Only the number is needed: how many lines contain the word "Blender"?

(Entries with animation source code)

========================

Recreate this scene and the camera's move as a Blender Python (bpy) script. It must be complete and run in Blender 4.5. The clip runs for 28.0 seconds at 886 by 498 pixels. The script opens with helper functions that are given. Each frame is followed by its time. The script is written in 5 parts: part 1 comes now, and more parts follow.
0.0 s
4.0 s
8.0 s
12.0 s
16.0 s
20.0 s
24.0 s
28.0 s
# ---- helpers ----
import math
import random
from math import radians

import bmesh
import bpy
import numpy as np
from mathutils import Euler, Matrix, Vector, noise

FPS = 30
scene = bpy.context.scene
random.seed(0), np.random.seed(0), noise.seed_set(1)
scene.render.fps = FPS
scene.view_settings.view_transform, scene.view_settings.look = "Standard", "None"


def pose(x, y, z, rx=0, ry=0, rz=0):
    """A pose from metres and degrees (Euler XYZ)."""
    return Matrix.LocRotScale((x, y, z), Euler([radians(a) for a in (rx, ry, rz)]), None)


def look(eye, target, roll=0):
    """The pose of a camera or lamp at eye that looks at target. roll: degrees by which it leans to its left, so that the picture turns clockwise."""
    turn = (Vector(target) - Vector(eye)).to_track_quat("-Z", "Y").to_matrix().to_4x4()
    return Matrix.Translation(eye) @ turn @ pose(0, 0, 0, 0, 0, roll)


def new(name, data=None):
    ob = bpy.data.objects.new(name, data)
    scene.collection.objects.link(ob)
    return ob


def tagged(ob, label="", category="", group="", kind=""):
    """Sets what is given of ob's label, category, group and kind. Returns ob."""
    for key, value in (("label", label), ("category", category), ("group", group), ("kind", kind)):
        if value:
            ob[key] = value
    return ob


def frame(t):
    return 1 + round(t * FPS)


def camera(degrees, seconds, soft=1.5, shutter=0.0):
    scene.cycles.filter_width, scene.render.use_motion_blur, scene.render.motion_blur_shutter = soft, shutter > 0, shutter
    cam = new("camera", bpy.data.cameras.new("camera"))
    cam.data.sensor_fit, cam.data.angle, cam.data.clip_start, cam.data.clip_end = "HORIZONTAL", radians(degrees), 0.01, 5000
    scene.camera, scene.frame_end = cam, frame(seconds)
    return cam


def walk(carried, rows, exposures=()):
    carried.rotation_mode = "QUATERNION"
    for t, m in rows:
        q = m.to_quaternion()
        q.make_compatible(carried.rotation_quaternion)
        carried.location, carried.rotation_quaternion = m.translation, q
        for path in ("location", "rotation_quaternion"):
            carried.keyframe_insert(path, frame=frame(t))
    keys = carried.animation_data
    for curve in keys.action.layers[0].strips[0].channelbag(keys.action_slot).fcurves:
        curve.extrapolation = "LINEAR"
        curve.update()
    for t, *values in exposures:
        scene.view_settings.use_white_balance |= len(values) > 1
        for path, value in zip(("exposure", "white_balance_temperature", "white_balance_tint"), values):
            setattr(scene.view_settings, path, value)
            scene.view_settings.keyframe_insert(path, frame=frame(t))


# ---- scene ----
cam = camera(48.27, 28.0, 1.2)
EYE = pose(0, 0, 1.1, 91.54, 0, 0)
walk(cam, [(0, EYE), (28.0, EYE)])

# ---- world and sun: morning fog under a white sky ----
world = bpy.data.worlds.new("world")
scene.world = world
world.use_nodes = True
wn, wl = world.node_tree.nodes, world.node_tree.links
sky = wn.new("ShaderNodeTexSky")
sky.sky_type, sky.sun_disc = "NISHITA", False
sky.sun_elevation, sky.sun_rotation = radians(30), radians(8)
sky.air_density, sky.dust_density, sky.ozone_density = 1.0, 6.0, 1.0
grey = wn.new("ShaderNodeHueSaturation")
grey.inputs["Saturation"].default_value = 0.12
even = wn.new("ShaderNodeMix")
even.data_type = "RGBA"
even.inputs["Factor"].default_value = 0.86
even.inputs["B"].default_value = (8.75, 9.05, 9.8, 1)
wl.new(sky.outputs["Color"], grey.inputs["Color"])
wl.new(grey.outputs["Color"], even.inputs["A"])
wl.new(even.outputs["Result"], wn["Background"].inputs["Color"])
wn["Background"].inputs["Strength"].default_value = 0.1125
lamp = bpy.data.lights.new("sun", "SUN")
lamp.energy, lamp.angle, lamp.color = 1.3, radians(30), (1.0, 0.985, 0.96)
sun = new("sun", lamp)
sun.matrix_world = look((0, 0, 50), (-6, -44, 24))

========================

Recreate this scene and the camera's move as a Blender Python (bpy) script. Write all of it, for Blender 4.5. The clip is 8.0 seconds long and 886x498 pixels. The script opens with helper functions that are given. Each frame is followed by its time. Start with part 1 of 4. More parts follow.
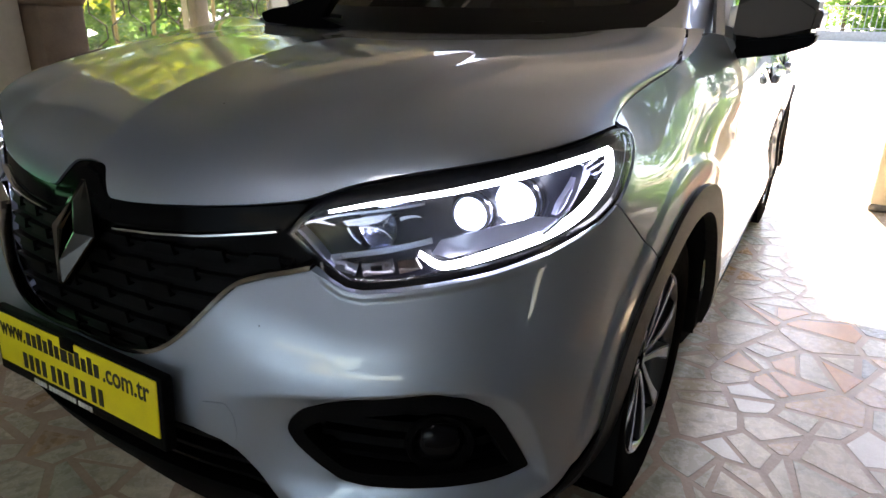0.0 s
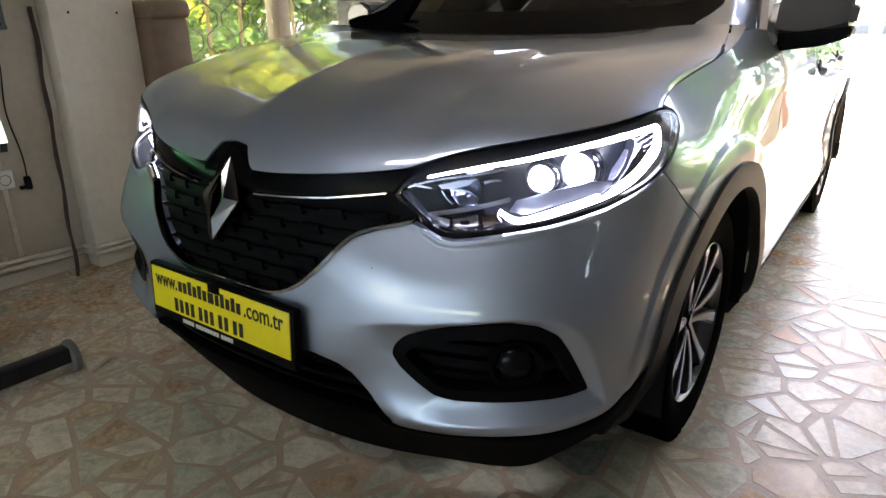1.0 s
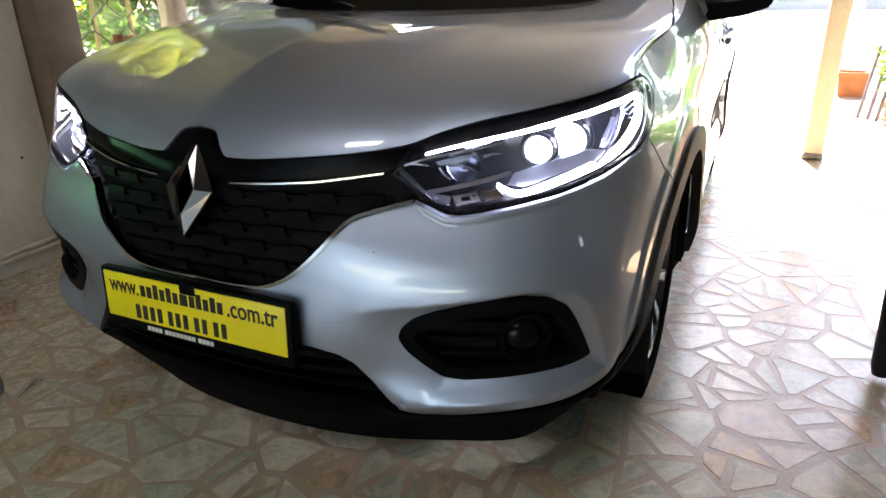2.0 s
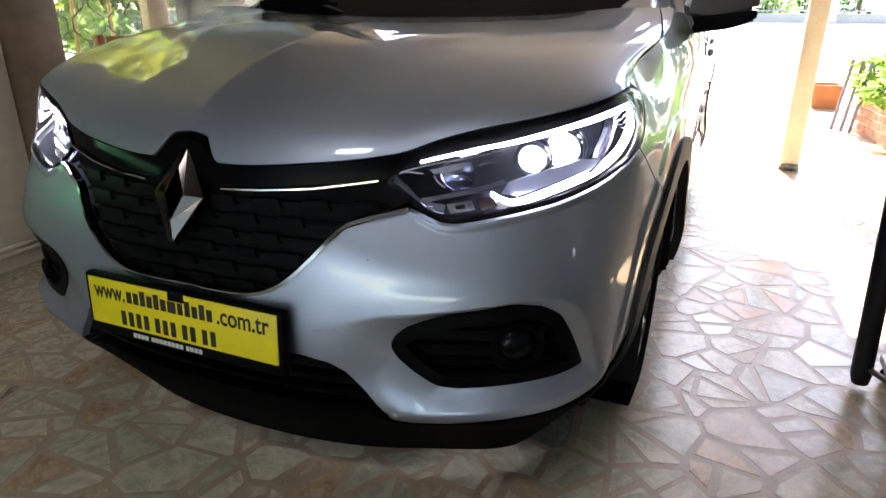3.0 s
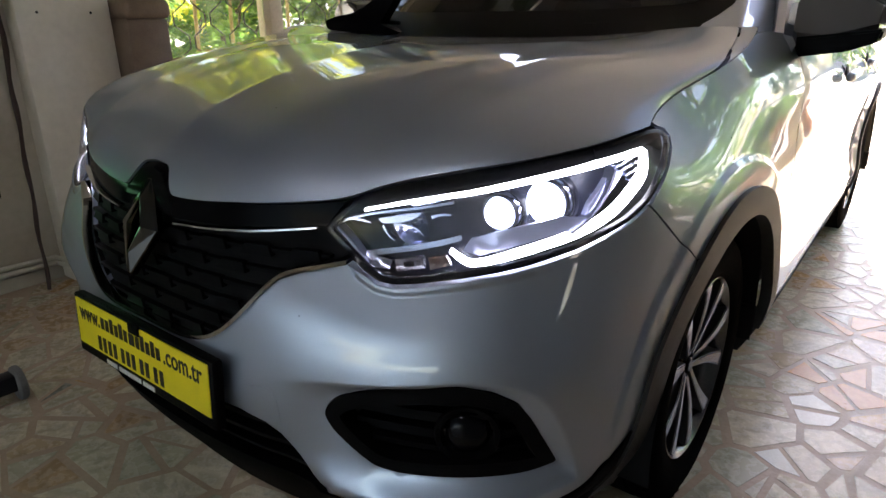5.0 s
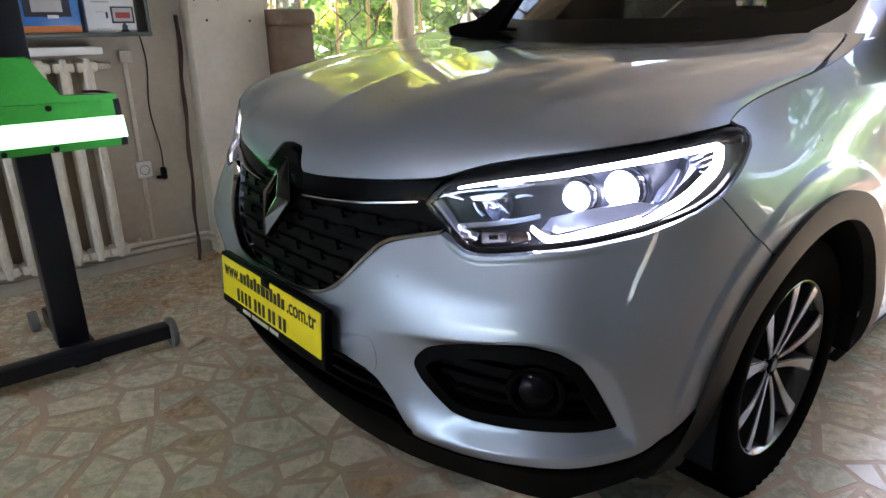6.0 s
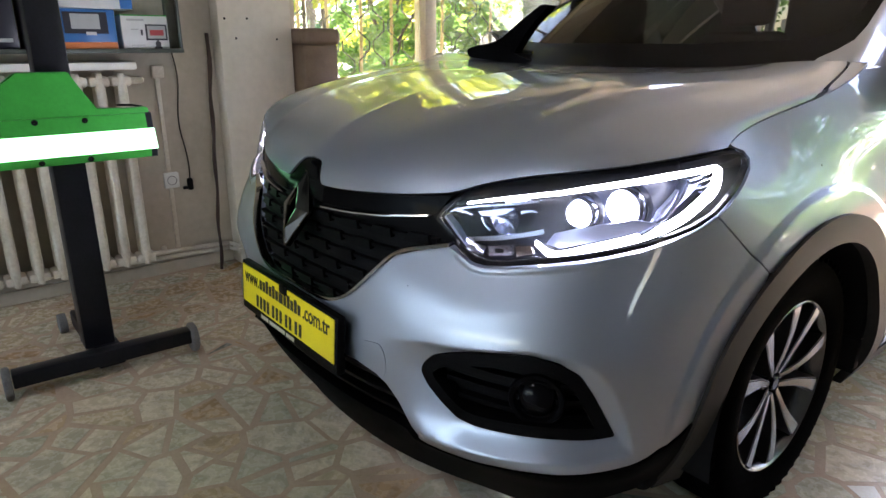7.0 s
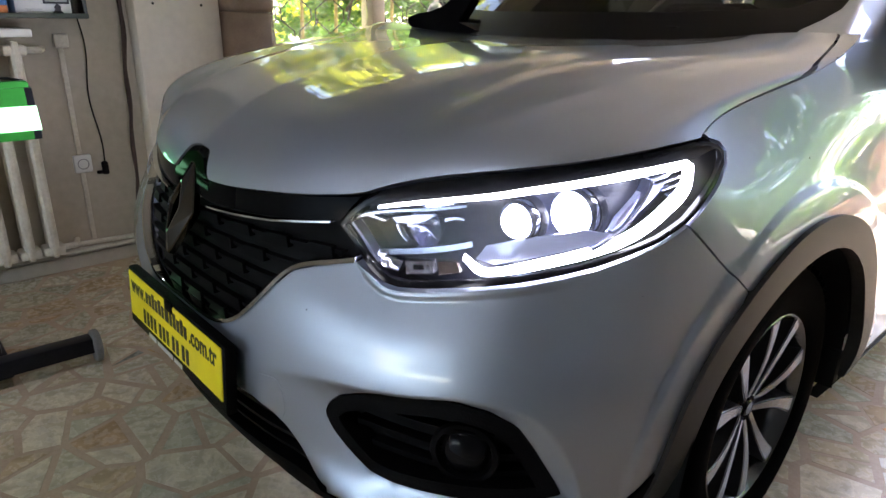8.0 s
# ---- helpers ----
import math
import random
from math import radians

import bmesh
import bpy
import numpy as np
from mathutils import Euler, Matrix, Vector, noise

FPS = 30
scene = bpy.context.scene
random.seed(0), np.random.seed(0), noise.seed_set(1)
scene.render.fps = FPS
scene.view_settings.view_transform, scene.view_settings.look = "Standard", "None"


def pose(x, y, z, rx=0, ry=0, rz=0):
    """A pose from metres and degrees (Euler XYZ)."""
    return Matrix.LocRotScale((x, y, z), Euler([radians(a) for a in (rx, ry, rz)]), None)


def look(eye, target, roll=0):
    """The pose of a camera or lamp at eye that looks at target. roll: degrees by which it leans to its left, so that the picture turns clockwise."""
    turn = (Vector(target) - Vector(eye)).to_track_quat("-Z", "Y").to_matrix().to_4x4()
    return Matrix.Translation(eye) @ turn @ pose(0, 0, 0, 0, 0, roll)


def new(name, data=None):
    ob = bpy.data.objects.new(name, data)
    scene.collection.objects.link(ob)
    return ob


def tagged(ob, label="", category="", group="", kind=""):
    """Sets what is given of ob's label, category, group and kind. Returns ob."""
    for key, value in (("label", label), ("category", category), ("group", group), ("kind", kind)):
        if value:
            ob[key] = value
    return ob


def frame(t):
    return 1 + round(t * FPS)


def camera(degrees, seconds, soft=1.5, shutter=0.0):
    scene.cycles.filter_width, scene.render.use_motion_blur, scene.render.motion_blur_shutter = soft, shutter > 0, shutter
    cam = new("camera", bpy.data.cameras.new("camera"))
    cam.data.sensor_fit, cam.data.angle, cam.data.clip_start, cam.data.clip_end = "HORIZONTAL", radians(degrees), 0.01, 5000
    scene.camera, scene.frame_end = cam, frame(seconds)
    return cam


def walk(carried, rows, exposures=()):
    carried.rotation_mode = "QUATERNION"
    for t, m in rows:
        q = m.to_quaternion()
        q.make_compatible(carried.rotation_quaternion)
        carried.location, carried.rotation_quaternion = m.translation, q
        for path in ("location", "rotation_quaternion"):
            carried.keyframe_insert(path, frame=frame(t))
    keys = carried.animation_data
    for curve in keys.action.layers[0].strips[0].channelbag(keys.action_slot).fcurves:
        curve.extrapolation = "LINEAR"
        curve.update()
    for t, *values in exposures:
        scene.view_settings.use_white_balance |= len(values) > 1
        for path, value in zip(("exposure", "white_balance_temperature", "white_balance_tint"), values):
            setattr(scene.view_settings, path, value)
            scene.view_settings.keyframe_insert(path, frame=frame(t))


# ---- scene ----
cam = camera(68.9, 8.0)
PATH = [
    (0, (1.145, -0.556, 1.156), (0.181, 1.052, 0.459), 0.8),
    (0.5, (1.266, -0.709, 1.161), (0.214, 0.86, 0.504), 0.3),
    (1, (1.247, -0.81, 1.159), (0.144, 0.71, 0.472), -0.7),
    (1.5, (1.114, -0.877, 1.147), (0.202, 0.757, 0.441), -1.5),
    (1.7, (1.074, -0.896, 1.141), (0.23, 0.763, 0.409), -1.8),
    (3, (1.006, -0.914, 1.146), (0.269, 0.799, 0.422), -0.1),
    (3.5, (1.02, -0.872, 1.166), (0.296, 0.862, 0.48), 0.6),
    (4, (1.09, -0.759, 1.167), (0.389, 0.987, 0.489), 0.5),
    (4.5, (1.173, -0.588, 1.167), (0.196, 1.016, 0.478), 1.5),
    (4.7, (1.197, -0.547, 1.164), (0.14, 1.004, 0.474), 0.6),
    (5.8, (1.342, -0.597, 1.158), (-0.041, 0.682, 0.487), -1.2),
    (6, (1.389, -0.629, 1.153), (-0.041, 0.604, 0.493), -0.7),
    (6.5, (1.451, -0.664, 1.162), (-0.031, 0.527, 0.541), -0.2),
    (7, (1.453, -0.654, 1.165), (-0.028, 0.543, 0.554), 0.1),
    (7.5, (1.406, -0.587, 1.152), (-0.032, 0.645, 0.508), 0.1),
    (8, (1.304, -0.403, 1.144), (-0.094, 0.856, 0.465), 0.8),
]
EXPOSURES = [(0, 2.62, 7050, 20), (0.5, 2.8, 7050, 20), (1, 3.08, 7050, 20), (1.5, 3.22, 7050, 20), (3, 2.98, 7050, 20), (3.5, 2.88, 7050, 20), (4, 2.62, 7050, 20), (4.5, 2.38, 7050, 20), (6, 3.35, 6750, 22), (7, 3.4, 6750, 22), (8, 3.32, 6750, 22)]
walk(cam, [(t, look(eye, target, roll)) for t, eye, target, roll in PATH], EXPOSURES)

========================

▸ **Result**:
2